WHAT IS NEEDED =>
Copy out the data exactly, leaving the pictures behind.

DATASET EXCERPT =>
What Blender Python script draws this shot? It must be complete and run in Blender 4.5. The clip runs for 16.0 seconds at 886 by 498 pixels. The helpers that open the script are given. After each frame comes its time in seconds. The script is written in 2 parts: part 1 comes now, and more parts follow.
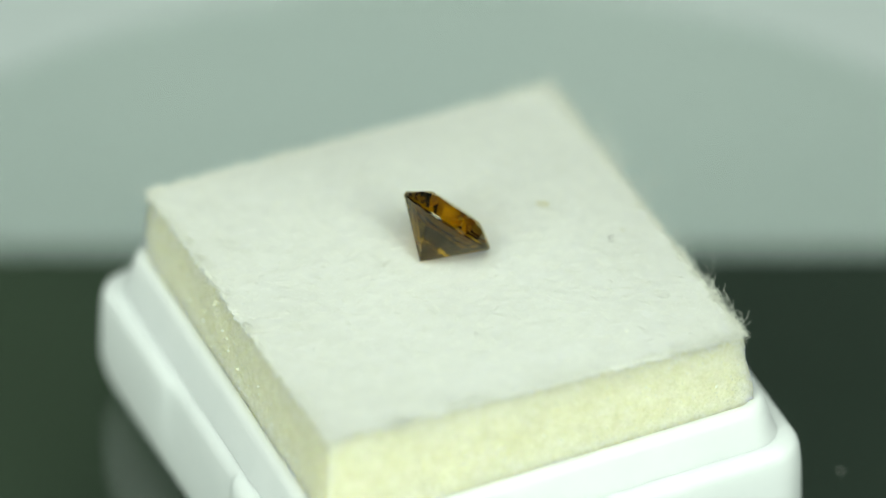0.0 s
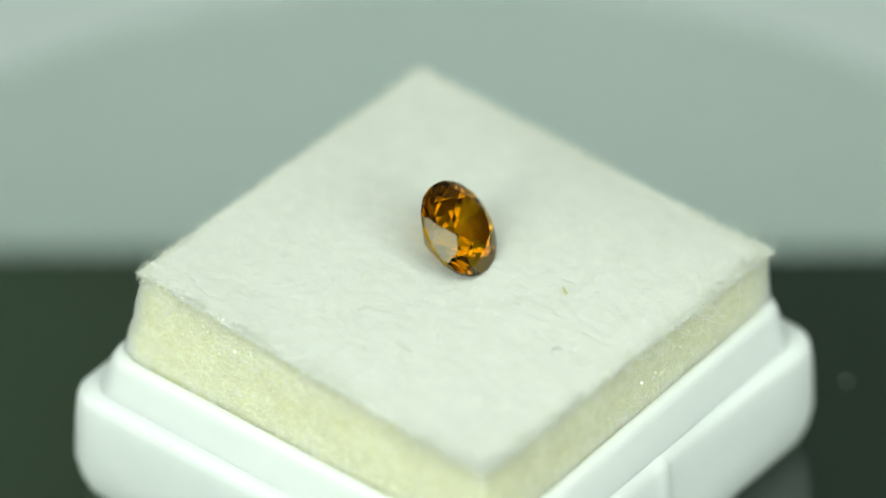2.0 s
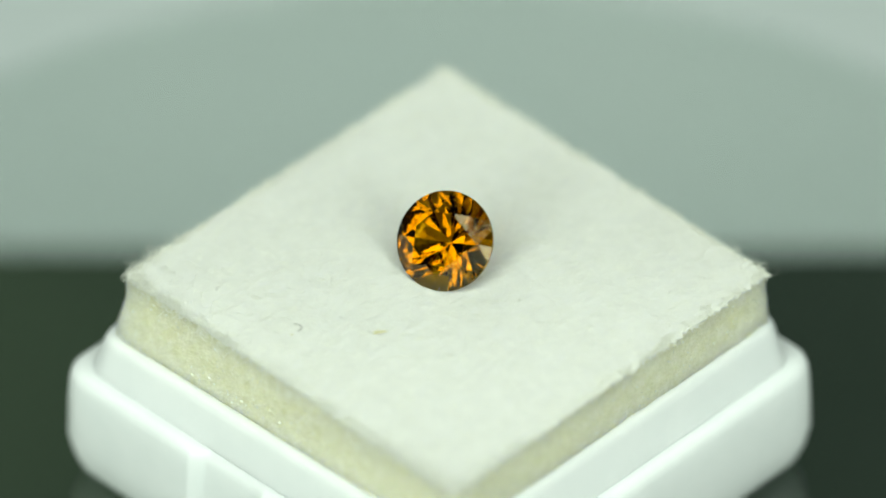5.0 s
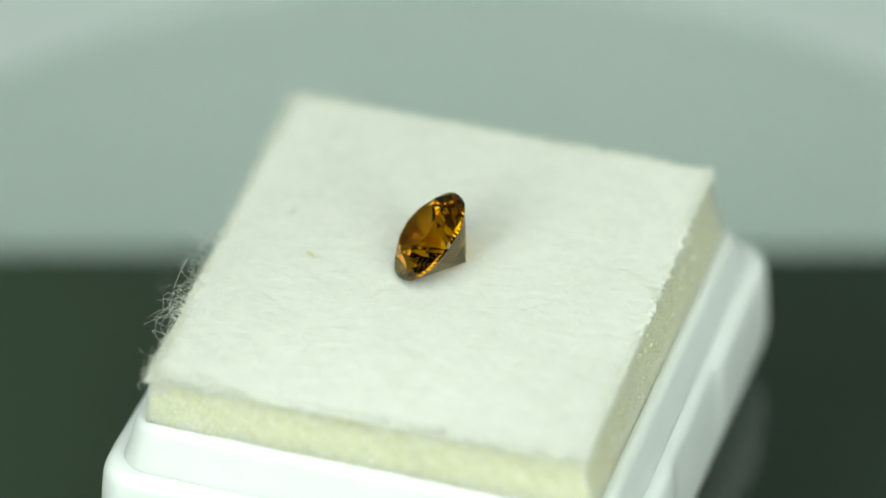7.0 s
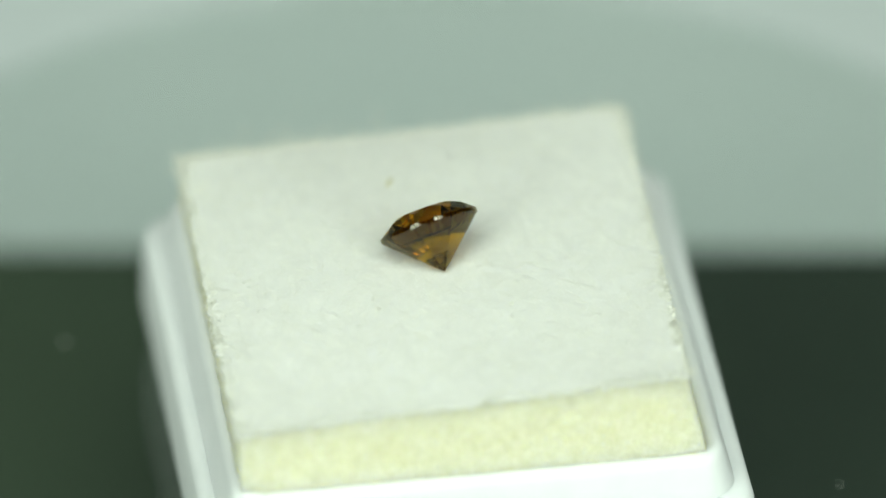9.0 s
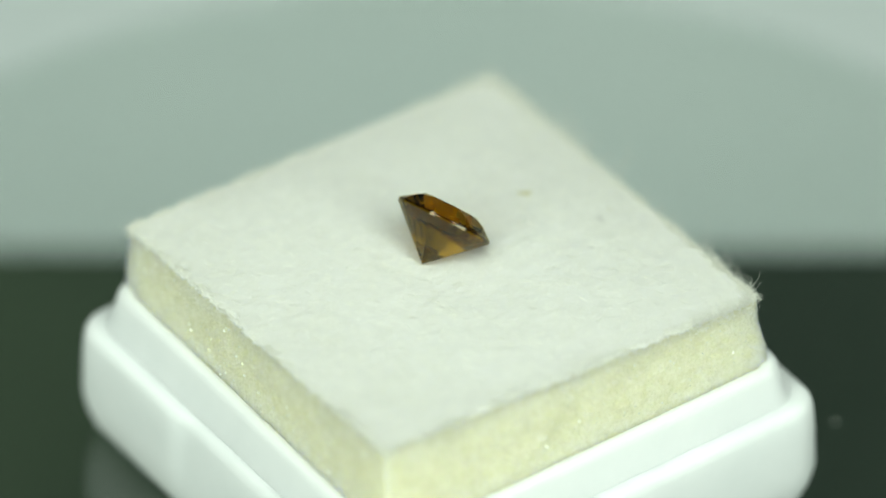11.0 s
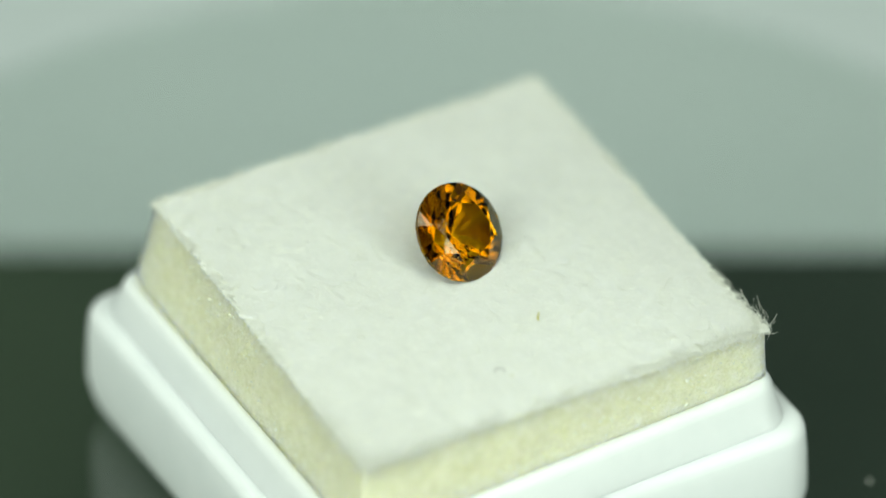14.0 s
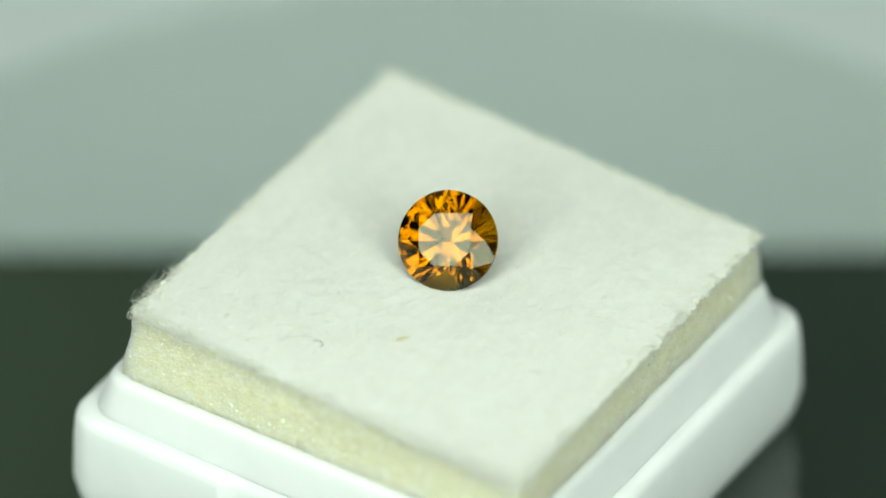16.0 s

SOLUTION FOR THIS EXERCISE =>
What Blender Python script draws this shot? It must be complete and run in Blender 4.5. The clip runs for 16.0 seconds at 886 by 498 pixels. The helpers that open the script are given. After each frame comes its time in seconds. The script is written in 2 parts: part 1 comes now, and more parts follow.
0.0 s
2.0 s
5.0 s
7.0 s
9.0 s
11.0 s
14.0 s
16.0 s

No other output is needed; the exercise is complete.